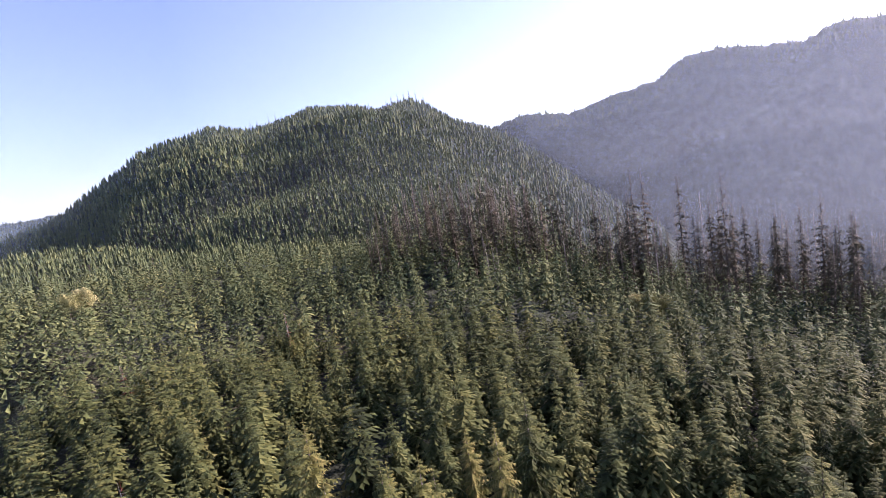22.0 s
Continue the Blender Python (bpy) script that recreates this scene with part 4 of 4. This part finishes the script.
# ---- old growth beyond the plantation ----
OLD = []
for s, h, spread in ((61, 40, 3.0), (62, 36, 2.6), (63, 44, 3.1), (64, 33, 2.5)):
    cv, cf, ct = conifer_crown(s, h, spread, 34, 7, 0.16, 0.75, 0.5, 0.5, 2, 1.3)
    tv, tf = trunk_arrays(h, 0.42)
    OLD.append((mesh_of("trunk", tv, tf, BARK, smooth=True), mesh_of("crown", cv, cf, OLD_NEEDLES, ct)))
orng = random.Random(12)
for k in range(290):
    u = orng.random()
    az = -172 + 82 * u
    r = 205 + 25 * abs(math.sin(az * 0.35)) + orng.random() ** 1.2 * 80 + max(0, az + 125) * 1.2
    x0, y0 = at_bearing(az, r)
    ob = thing("old_conifer", (x0, y0, ground_z(x0, y0) - 0.3), "tall ragged old conifer with sparse dark crown", "tree", "old conifers along the ridge", turn=orng.uniform(0, 360))
    k2 = orng.uniform(0.65, 1.3) * min(1.0, 0.6 + (az + 172) / 22)
    ob.scale = (k2, k2, k2 * (1.0 if az < -115 else 0.72))
    tm, cm = OLD[orng.randrange(4)]
    part("trunk", tm, BARK, ob)
    part("crown", cm, OLD_NEEDLES, ob)
for az, r, k2 in ((-167.6, 955, 0.62), (-167.0, 958, 0.70), (-166.3, 955, 0.66), (-165.6, 957, 0.72), (-165.0, 955, 0.64), (-164.3, 957, 0.60), (-163.5, 955, 0.62), (178.0, 955, 0.60), (178.7, 957, 0.66), (179.9, 955, 0.58), (180.6, 957, 0.62), (-169.5, 955, 0.55)):
    x0, y0 = at_bearing(az, r)
    ob = thing("old_conifer", (x0, y0, ground_z(x0, y0) - 0.3), "tall dark conifer standing out on the wooded crest", "tree", "old conifers along the ridge", turn=az * 17)
    ob.scale = (k2, k2, k2)
    tm, cm = OLD[int(r + az) % 4]
    part("trunk", tm, BARK, ob)
    part("crown", cm, OLD_NEEDLES, ob)
for az, r, h in ((-158.9, 206, 22), (-158.2, 207, 24), (-157.7, 206, 20), (-150.3, 215, 36), (-141.0, 225, 38), (-120.9, 235, 34), (-126.0, 232, 36)):
    x0, y0 = at_bearing(az, r)
    dead_tree(x0, y0, ground_z(x0, y0) + h, "tall bare silver snag among old conifers", False, int(-az), h)


# ---- pale broadleaf bushes among the conifers ----
def leafy_crown(seed, lumps, size, leaf, count):
    r2 = random.Random(seed)
    v, f, t = [], [], []
    for _ in range(lumps):
        c = Vector((r2.uniform(-1, 1) * size * 0.7, r2.uniform(-1, 1) * size * 0.7, size * r2.uniform(0.7, 1.9)))
        s = size * r2.uniform(0.35, 0.6)
        tt = r2.uniform(0.3, 0.7)
        for _ in range(count):
            d = Vector((r2.gauss(0, 1), r2.gauss(0, 1), r2.gauss(0, 1))).normalized()
            p = c + d * s * r2.uniform(0.45, 1.2)
            a = d.orthogonal().normalized() * leaf * r2.uniform(0.6, 1.2)
            b = d.cross(a).normalized() * leaf * r2.uniform(0.5, 1.0)
            k = len(v)
            v += [tuple(p - a), tuple(p + b), tuple(p + a + d * leaf * 0.3), tuple(p - b)]
            f.append((k, k + 1, k + 2, k + 3))
            t += [tt + r2.uniform(-0.15, 0.15)] * 4
    return mesh_of("crown", np.array(v), np.array(f), YELLOW_LEAF, np.array(t))


BUSHES = [leafy_crown(s, 14, 2.6, 0.20, 170) for s in (71, 72, 73)]
for az, r, size in ((159.4, 236, 1.5), (160.7, 240, 1.7), (-142.4, 178, 1.5), (-140.5, 182, 1.3), (-143.5, 180, 1.2), (-113.0, 160, 1.4), (-110.2, 158, 1.2), (-107.5, 150, 1.7), (-106.0, 152, 1.6),
                    (-104.0, 155, 1.3), (-101.8, 158, 1.6), (-102.8, 153, 1.2), (-78.5, 230, 2.0), (-77.0, 236, 1.6), (-70.4, 205, 1.9), (-52.5, 330, 2.2), (-50.5, 336, 2.0), (-60, 300, 1.8)):
    x0, y0 = at_bearing(az, r)
    ob = thing("broadleaf_bush", (x0, y0, ground_z(x0, y0) + (9.0 if 150 < az < 170 else 4.0)), "pale yellow-green autumn bush rising between conifers", "bush", "pale bushes among the conifers", turn=az * 13)
    size *= 0.85
    ob.scale = (size, size, size * 1.1)
    tv, tf = trunk_arrays(5.0, 0.12)
    tv = tv - np.array([0, 0, 3.2])
    part("trunk", mesh_of("trunk", tv, tf, BARK, smooth=True), BARK, ob)
    part("crown", BUSHES[int(r) % 3], YELLOW_LEAF, ob)

# ---- the valley: roads, rails, river, fields and houses ----
def ribbon(name, points, width, mat, lift, label, category, step=12.0):
    pts = [Vector((*p, 0)) for p in points]
    fine = []
    for a, b in zip(pts, pts[1:]):
        n = max(2, int((b - a).length / step))
        fine += [a.lerp(b, k / n) for k in range(n)]
    fine.append(pts[-1])
    for _ in range(6):
        fine = [fine[0]] + [(p + q * 2 + s) / 4 for p, q, s in zip(fine, fine[1:], fine[2:])] + [fine[-1]]
    v, f = [], []
    for k, p in enumerate(fine):
        d = (fine[min(k + 1, len(fine) - 1)] - fine[max(k - 1, 0)]).normalized()
        s = Vector((d.y, -d.x, 0)) * width / 2
        z = max(ground_z(*(p + s * u).xy) for u in (-1, 0, 1)) + lift
        v += [tuple((p - s).xy) + (z - 2.5,), tuple((p - s).xy) + (z,), tuple((p + s).xy) + (z,), tuple((p + s).xy) + (z - 2.5,)]
        if k:
            o = 4 * (k - 1)
            f += [(o + q, o + q + 1, o + q + 5, o + q + 4) for q in range(3)]
    return tagged(new(name, mesh_of(name, v, f, mat)), label, category, kind="structure")


ribbon("rail_yard", [(-640, 1655), (-540, 1605), (-420, 1550)], 84, GRAVEL, 0.3, "broad tan gravel yard beside the tracks", "rail yard")
ribbon("rail_yard", [TOWN_A, (-430, 1540), (-200, 1425), TOWN_B], 42, GRAVEL, 0.4, "wide tan gravel rail yard through the town", "rail yard")
for off in (-20, -12, -3, 6):
    ribbon("railway_track", [(TOWN_A[0], TOWN_A[1] + off), (-430, 1540 + off), (-200, 1425 + off), (TOWN_B[0], TOWN_B[1] + off)], 3.2, RAIL, 0.9, "rusty railway track on tan gravel", "railway track")
ribbon("road", [(-640, 1700), (-520, 1690), (-411, 1650), (-330, 1560), (-230, 1475), (-60, 1392), (60, 1330)], 13, PALE, 0.7, "pale road running past the town", "road")
ribbon("road", [(-560, 1620), (-480, 1590), (-380, 1545), (-300, 1505)], 9, PALE, 0.7, "pale street between the houses", "road")
ribbon("road", [(1190, 1560), (1300, 1480), (1390, 1400), (1480, 1450)], 4.2, PALE, 1.0, "pale logging road on cut-over land", "road")
ribbon("road", [(1100, 1230), (1160, 1330), (1230, 1420), (1260, 1520)], 4, PALE, 1.0, "pale logging road on cut-over land", "road")
ribbon("road", [(2905, -1480), (2960, -1400), (3030, -1300), (3090, -1230)], 10, PALE, 1.0, "pale road along the top of a clear-cut", "road")
ribbon("road", [(2860, -1040), (2910, -960), (2970, -850)], 10, PALE, 1.0, "pale road along the top of a clear-cut", "road")
ribbon("gravel_bar", [(540, 1092), (620, 1062), (690, 1030)], 9, PALE, 0.9, "pale gravel strip beside the field", "gravel")
ribbon("river", [(1120, 860), (1189, 916), (1240, 1000), (1330, 1040), (1500, 1080)], 26, WATER, 0.6, "dark river bend between the trees", "river")


def house(x, y, turn, w, d, h, label, category="house", flat=False):
    ob = thing("warehouse" if flat else "house", (x, y, ground_z(x, y) + 0.3), label, category, "" if flat else "houses in the valley town", turn=turn)
    bm = bmesh.new()
    box(bm, 0, 0, h / 2 - 0.5, w, d, h + 1)
    part("wall", bm, HOUSE_WALL, ob)
    bm = bmesh.new()
    rise = d * (0.08 if flat else 0.32)
    e = 0.6
    a = [(-w / 2 - e, -d / 2 - e, h - 0.1), (w / 2 + e, -d / 2 - e, h - 0.1), (w / 2 + e, d / 2 + e, h - 0.1), (-w / 2 - e, d / 2 + e, h - 0.1), (-w / 2 - e, 0, h + rise), (w / 2 + e, 0, h + rise)]
    vs = [bm.verts.new(p) for p in a]
    for q in ((0, 1, 5, 4), (2, 3, 4, 5), (0, 4, 3), (1, 2, 5), (3, 2, 1, 0)):
        bm.faces.new([vs[c] for c in q])
    part("roof", bm, SHED_ROOF if flat else HOUSE_ROOF, ob)
    for wx in (-w * 0.28, w * 0.28):
        for sy in (-1, 1):
            bm = bmesh.new()
            box(bm, wx, sy * d / 2, h * 0.55, w * 0.16, 0.16, h * 0.3)
            part("window", bm, ASPHALT, ob, "dark window")
    return ob


hrng = random.Random(9)
along = Vector((TOWN_B[0] - TOWN_A[0], TOWN_B[1] - TOWN_A[1], 0))
across = Vector((-along.y, along.x, 0)).normalized()
tilt = math.degrees(math.atan2(along.y, along.x))
for k in range(130):
    u = hrng.uniform(-0.02, 1.0)
    side = hrng.choice((-1, -1, 1))
    off = side * hrng.uniform(28, 110 if side > 0 else 95)
    p = Vector((*TOWN_A, 0)) + along * u + across * off
    house(p.x, p.y, tilt + hrng.choice((0, 90)) + hrng.uniform(-6, 6), hrng.uniform(9, 15), hrng.uniform(7, 10), hrng.uniform(3, 5.5), "small pale house with a gabled roof in the valley town")
house(-560, 1618, tilt, 42, 22, 9, "large white flat-roofed building beside the rail yard", "warehouse", True)
for x0, y0, w in ((-640, 1668, 22), (-450, 1590, 26), (-400, 1600, 20), (283, 1296, 34), (1839, 655, 40), (1870, 690, 24), (1810, 640, 22), (-120, 1400, 16), (-20, 1372, 20)):
    house(x0, y0, tilt + hrng.uniform(-25, 25), w, w * 0.5, 6, "white metal-roofed shed in the valley", "shed", True)
for k in range(34):
    az, r = hrng.uniform(8, 76), hrng.uniform(1320, 2050)
    x0, y0 = at_bearing(az, r)
    if ground_z(x0, y0) < 25 and covers(np.array([x0]), np.array([y0]), np.array([0.0]))[1][0] < 0.2:
        house(x0, y0, hrng.uniform(0, 180), hrng.uniform(11, 18), hrng.uniform(8, 11), 4.5, "lone pale farmhouse among valley trees")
------------
**EXERCISE:** Go from the first line of the data above to the line containing "dead_tree(x0, y0, ground_z(x0, y0)" and retype exactly those lines, both included, but none of the pictures.

**CORRECT RESPONSE:**
22.0 s
Continue the Blender Python (bpy) script that recreates this scene with part 4 of 4. This part finishes the script.
# ---- old growth beyond the plantation ----
OLD = []
for s, h, spread in ((61, 40, 3.0), (62, 36, 2.6), (63, 44, 3.1), (64, 33, 2.5)):
    cv, cf, ct = conifer_crown(s, h, spread, 34, 7, 0.16, 0.75, 0.5, 0.5, 2, 1.3)
    tv, tf = trunk_arrays(h, 0.42)
    OLD.append((mesh_of("trunk", tv, tf, BARK, smooth=True), mesh_of("crown", cv, cf, OLD_NEEDLES, ct)))
orng = random.Random(12)
for k in range(290):
    u = orng.random()
    az = -172 + 82 * u
    r = 205 + 25 * abs(math.sin(az * 0.35)) + orng.random() ** 1.2 * 80 + max(0, az + 125) * 1.2
    x0, y0 = at_bearing(az, r)
    ob = thing("old_conifer", (x0, y0, ground_z(x0, y0) - 0.3), "tall ragged old conifer with sparse dark crown", "tree", "old conifers along the ridge", turn=orng.uniform(0, 360))
    k2 = orng.uniform(0.65, 1.3) * min(1.0, 0.6 + (az + 172) / 22)
    ob.scale = (k2, k2, k2 * (1.0 if az < -115 else 0.72))
    tm, cm = OLD[orng.randrange(4)]
    part("trunk", tm, BARK, ob)
    part("crown", cm, OLD_NEEDLES, ob)
for az, r, k2 in ((-167.6, 955, 0.62), (-167.0, 958, 0.70), (-166.3, 955, 0.66), (-165.6, 957, 0.72), (-165.0, 955, 0.64), (-164.3, 957, 0.60), (-163.5, 955, 0.62), (178.0, 955, 0.60), (178.7, 957, 0.66), (179.9, 955, 0.58), (180.6, 957, 0.62), (-169.5, 955, 0.55)):
    x0, y0 = at_bearing(az, r)
    ob = thing("old_conifer", (x0, y0, ground_z(x0, y0) - 0.3), "tall dark conifer standing out on the wooded crest", "tree", "old conifers along the ridge", turn=az * 17)
    ob.scale = (k2, k2, k2)
    tm, cm = OLD[int(r + az) % 4]
    part("trunk", tm, BARK, ob)
    part("crown", cm, OLD_NEEDLES, ob)
for az, r, h in ((-158.9, 206, 22), (-158.2, 207, 24), (-157.7, 206, 20), (-150.3, 215, 36), (-141.0, 225, 38), (-120.9, 235, 34), (-126.0, 232, 36)):
    x0, y0 = at_bearing(az, r)
    dead_tree(x0, y0, ground_z(x0, y0) + h, "tall bare silver snag among old conifers", False, int(-az), h)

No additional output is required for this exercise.